_THE TASK_
Retype the opening lines of the listing below, ending with the line that contains "from math import radians", and leave out any pictures.
* * * * *
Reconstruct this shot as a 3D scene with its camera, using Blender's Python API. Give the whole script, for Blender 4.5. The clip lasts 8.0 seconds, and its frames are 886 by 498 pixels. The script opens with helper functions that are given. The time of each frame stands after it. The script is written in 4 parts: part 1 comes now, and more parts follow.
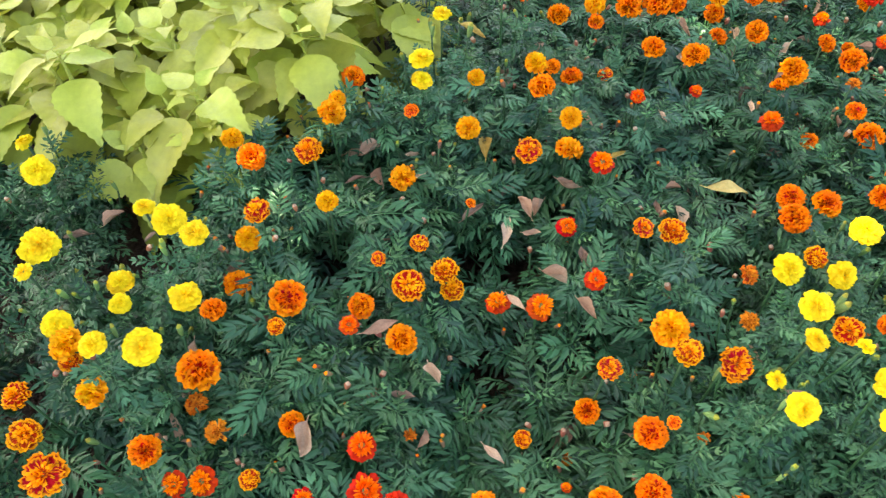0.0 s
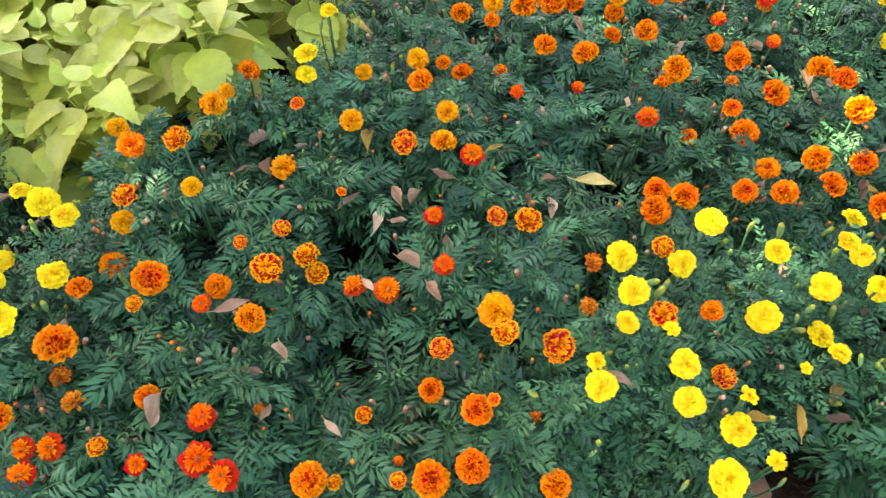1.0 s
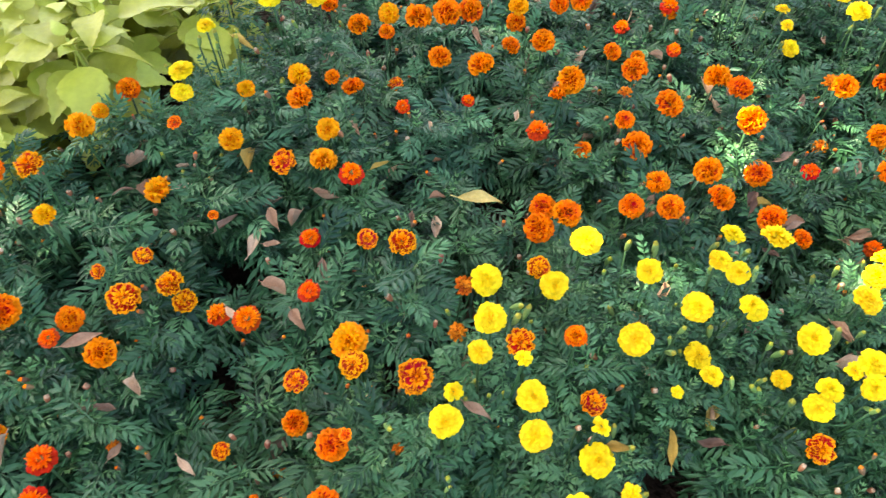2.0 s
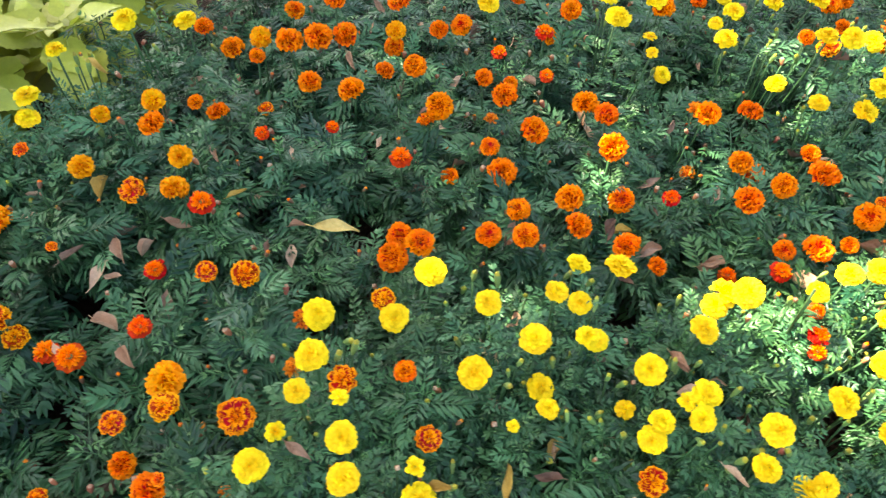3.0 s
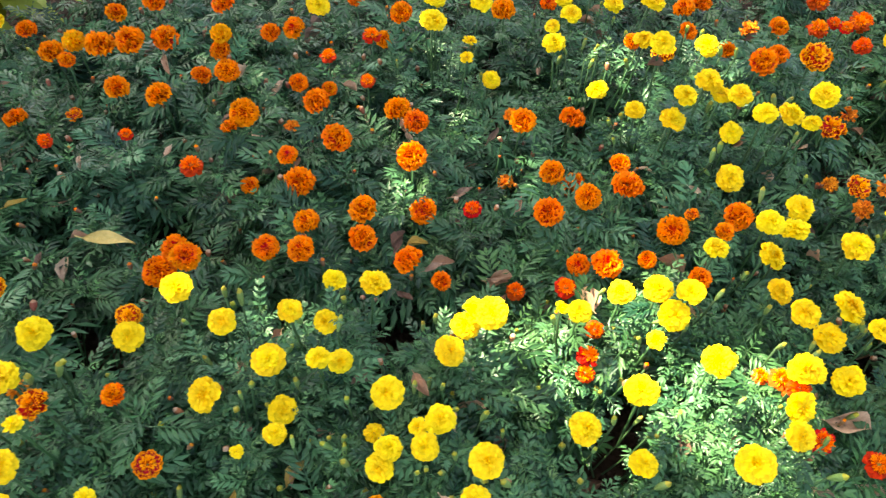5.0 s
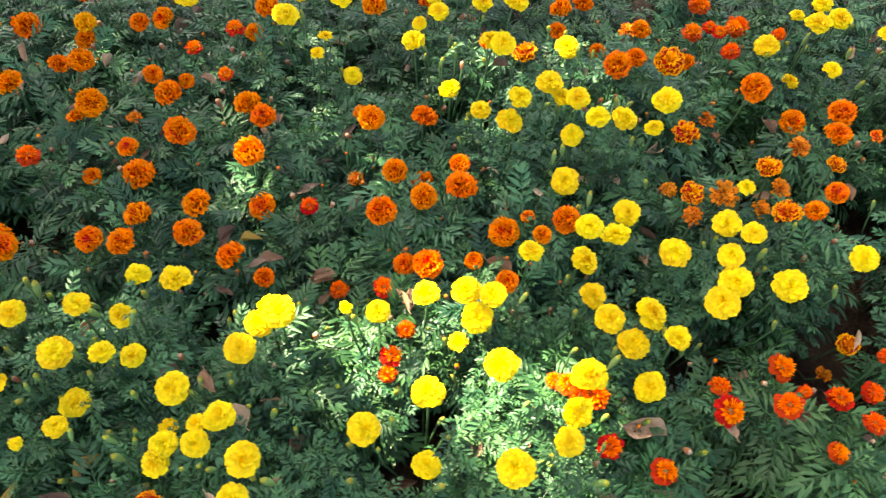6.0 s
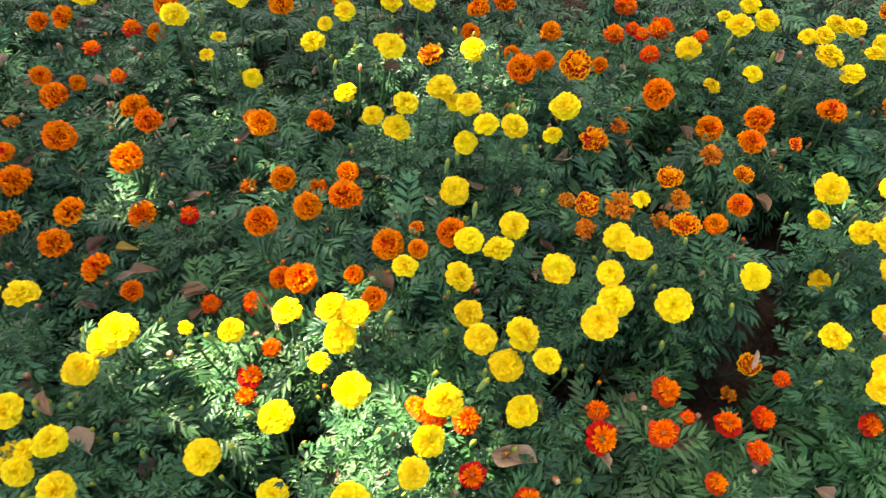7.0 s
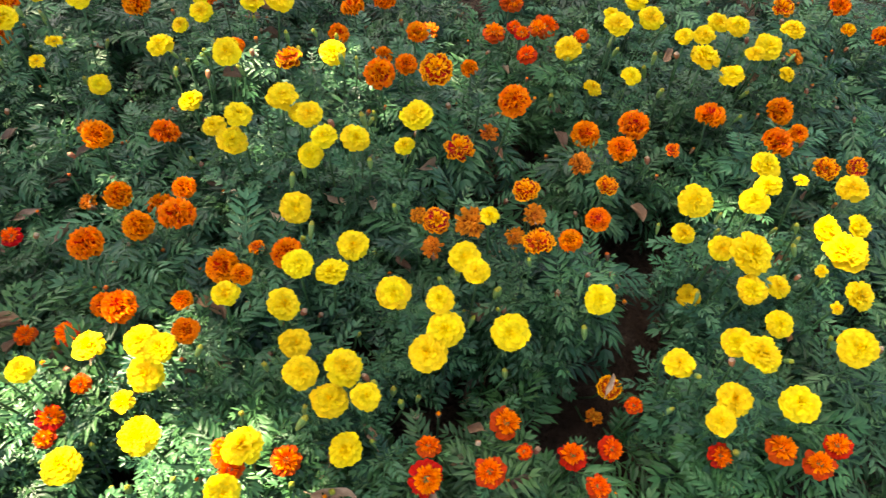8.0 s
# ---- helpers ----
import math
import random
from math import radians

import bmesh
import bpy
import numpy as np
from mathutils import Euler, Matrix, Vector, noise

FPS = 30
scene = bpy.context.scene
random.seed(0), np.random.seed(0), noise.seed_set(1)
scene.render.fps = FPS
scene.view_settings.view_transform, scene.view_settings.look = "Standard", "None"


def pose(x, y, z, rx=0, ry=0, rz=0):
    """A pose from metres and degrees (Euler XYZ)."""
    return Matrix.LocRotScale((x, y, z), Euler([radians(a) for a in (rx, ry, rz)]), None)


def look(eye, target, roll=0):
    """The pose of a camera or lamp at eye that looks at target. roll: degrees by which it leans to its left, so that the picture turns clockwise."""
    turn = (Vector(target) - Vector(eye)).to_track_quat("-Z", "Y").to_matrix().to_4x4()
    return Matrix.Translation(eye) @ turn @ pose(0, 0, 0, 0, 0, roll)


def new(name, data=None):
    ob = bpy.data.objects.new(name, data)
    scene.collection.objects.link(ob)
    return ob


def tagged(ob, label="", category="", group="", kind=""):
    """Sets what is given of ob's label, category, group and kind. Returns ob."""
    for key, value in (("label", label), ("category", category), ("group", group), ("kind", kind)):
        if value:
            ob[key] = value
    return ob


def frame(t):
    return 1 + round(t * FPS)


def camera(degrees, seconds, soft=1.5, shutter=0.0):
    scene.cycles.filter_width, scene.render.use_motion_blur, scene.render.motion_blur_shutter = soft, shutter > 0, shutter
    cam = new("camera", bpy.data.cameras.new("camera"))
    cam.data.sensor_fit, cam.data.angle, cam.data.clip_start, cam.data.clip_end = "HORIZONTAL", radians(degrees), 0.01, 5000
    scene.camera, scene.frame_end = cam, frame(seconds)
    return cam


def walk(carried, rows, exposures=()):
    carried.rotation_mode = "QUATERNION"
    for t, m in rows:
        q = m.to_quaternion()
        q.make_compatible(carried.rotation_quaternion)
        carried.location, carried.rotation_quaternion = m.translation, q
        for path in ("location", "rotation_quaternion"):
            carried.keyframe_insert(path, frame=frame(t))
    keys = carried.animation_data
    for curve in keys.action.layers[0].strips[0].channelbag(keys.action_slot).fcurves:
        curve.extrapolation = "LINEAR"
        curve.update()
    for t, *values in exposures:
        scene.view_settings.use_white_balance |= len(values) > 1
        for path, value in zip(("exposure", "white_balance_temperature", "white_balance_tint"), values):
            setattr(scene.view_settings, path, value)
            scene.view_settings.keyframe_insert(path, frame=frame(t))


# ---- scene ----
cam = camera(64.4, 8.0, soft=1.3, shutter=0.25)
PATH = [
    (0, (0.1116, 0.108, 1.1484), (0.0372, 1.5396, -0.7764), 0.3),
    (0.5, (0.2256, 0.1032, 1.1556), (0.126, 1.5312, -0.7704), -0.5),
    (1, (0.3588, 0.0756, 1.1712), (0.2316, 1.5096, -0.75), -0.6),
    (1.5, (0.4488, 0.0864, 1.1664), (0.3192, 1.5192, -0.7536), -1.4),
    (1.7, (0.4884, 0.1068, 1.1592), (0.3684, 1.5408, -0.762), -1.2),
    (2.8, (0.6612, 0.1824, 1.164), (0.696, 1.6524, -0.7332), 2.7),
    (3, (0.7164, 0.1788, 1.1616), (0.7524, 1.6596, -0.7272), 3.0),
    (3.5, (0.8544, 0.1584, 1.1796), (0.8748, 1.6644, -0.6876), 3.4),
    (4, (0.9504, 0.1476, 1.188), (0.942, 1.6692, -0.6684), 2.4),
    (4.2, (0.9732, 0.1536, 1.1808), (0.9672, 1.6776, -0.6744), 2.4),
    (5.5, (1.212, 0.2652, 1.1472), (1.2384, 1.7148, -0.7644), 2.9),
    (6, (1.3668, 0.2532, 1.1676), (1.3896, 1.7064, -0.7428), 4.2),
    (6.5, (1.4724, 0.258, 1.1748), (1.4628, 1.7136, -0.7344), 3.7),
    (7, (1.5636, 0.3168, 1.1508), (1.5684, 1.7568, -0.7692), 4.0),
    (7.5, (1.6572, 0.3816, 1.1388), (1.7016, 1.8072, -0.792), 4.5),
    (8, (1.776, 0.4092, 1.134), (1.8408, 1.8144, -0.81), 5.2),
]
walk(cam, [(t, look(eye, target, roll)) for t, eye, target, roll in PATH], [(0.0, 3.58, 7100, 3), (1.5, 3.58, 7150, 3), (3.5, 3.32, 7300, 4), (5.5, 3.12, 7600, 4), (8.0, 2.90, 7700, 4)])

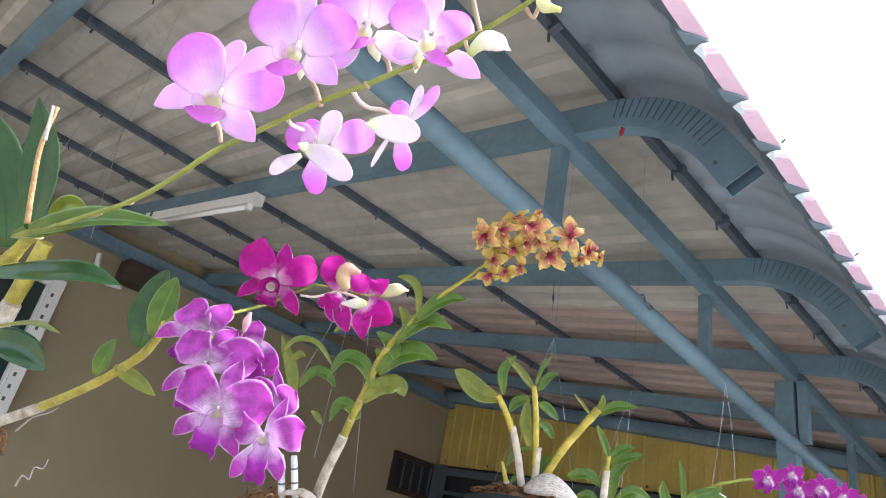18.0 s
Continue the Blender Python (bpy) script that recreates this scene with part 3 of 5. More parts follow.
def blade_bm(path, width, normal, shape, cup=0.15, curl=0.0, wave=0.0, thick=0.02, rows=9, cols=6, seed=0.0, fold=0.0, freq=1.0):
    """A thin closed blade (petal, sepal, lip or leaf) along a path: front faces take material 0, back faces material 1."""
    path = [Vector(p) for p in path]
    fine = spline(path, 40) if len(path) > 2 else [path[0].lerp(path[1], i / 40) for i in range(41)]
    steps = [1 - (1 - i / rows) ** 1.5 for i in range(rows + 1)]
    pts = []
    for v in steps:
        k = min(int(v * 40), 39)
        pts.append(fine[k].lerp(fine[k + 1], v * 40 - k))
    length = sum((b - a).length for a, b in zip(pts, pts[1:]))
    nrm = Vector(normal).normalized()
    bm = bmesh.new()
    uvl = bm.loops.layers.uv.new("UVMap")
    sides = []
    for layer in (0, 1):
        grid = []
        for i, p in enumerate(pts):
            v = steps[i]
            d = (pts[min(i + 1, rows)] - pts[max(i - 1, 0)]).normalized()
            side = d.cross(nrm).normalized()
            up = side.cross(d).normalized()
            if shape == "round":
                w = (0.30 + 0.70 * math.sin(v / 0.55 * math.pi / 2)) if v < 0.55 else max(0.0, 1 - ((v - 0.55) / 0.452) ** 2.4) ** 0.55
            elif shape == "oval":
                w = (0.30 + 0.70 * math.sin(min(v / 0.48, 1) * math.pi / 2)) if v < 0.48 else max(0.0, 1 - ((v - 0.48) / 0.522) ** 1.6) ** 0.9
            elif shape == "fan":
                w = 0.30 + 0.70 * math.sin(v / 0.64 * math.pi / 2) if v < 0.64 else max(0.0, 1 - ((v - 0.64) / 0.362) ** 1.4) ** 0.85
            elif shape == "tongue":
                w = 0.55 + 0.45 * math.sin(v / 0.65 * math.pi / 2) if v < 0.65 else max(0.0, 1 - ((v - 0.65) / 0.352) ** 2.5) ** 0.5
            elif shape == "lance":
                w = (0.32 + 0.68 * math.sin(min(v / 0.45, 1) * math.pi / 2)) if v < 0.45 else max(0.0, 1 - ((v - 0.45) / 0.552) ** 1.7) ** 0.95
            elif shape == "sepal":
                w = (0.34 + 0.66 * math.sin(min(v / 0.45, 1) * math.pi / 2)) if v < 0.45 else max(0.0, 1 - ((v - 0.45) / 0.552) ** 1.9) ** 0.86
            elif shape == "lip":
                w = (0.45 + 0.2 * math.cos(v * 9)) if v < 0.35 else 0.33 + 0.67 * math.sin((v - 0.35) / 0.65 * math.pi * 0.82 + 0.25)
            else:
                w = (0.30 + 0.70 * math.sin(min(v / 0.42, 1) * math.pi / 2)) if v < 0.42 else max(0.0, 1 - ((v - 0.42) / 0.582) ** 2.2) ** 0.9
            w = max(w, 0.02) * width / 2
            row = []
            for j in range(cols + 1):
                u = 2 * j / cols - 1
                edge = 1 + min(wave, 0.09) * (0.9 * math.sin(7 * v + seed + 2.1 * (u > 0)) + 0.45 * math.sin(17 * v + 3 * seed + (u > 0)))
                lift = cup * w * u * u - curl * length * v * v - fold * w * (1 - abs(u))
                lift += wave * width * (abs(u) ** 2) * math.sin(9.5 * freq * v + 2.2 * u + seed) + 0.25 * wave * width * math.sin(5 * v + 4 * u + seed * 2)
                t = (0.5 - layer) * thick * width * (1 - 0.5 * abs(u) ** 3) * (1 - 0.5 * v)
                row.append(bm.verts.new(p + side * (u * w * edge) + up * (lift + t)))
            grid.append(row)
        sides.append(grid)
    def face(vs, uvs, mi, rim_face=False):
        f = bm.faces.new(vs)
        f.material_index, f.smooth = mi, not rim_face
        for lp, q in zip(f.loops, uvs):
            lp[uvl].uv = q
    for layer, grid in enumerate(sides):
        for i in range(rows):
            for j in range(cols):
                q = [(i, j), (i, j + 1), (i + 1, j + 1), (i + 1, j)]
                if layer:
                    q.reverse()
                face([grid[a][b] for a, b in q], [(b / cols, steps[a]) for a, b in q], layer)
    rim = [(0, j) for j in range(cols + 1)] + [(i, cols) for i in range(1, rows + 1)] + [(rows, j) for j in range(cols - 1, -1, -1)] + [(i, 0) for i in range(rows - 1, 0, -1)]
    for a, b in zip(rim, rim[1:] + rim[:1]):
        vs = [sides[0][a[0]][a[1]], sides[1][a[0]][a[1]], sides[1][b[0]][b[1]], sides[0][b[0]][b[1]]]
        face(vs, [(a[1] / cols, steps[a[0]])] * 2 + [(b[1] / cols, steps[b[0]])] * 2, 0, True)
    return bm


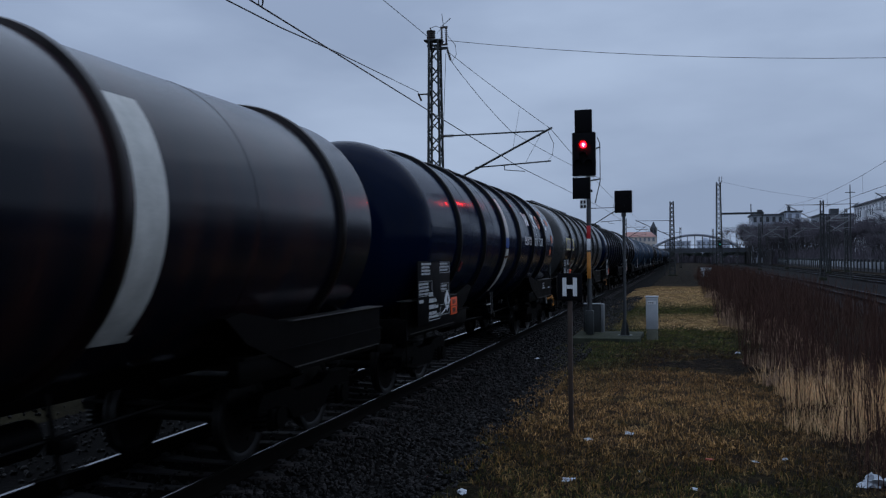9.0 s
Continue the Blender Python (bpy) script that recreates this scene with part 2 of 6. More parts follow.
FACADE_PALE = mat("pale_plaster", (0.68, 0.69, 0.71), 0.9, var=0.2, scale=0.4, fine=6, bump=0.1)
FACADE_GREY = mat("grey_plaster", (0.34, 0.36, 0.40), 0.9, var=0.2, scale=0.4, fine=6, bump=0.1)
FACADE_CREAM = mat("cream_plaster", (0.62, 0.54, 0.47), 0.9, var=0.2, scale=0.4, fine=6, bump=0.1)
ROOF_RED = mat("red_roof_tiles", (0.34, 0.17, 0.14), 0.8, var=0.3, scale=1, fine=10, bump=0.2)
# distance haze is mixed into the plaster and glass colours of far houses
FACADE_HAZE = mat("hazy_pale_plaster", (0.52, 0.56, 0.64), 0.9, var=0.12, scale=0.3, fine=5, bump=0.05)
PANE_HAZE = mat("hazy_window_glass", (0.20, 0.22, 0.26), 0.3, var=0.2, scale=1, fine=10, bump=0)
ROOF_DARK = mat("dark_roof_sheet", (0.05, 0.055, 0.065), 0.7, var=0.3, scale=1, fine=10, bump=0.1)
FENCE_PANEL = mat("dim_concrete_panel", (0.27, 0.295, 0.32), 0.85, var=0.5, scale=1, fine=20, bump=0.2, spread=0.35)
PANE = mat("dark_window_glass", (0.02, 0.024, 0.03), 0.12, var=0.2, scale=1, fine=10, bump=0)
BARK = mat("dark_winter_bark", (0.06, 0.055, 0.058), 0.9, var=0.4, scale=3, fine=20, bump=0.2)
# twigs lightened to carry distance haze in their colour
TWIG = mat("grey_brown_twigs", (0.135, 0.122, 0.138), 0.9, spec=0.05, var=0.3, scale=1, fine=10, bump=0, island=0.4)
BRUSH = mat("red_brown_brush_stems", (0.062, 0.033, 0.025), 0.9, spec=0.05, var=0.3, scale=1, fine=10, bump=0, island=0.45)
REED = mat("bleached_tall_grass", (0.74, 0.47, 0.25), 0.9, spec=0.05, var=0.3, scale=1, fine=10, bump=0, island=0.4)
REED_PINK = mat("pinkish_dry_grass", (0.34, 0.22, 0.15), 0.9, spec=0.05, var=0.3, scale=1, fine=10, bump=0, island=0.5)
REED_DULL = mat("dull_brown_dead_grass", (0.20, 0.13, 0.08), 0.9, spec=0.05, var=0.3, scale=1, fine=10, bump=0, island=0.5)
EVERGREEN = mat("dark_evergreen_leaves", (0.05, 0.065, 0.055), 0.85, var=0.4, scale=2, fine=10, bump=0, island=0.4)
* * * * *
_WORKED ANSWER_
Reconstruct this shot as a 3D scene with its camera, using Blender's Python API. Give the whole script, for Blender 4.5. The clip lasts 8.0 seconds, and its frames are 886 by 498 pixels. The script opens with helper functions that are given. The time of each frame stands after it. The script is written in 4 parts: part 1 comes now, and more parts follow.
0.0 s
1.0 s
2.0 s
3.0 s
5.0 s
6.0 s
7.0 s
8.0 s
# ---- helpers ----
import math
import random
from math import radians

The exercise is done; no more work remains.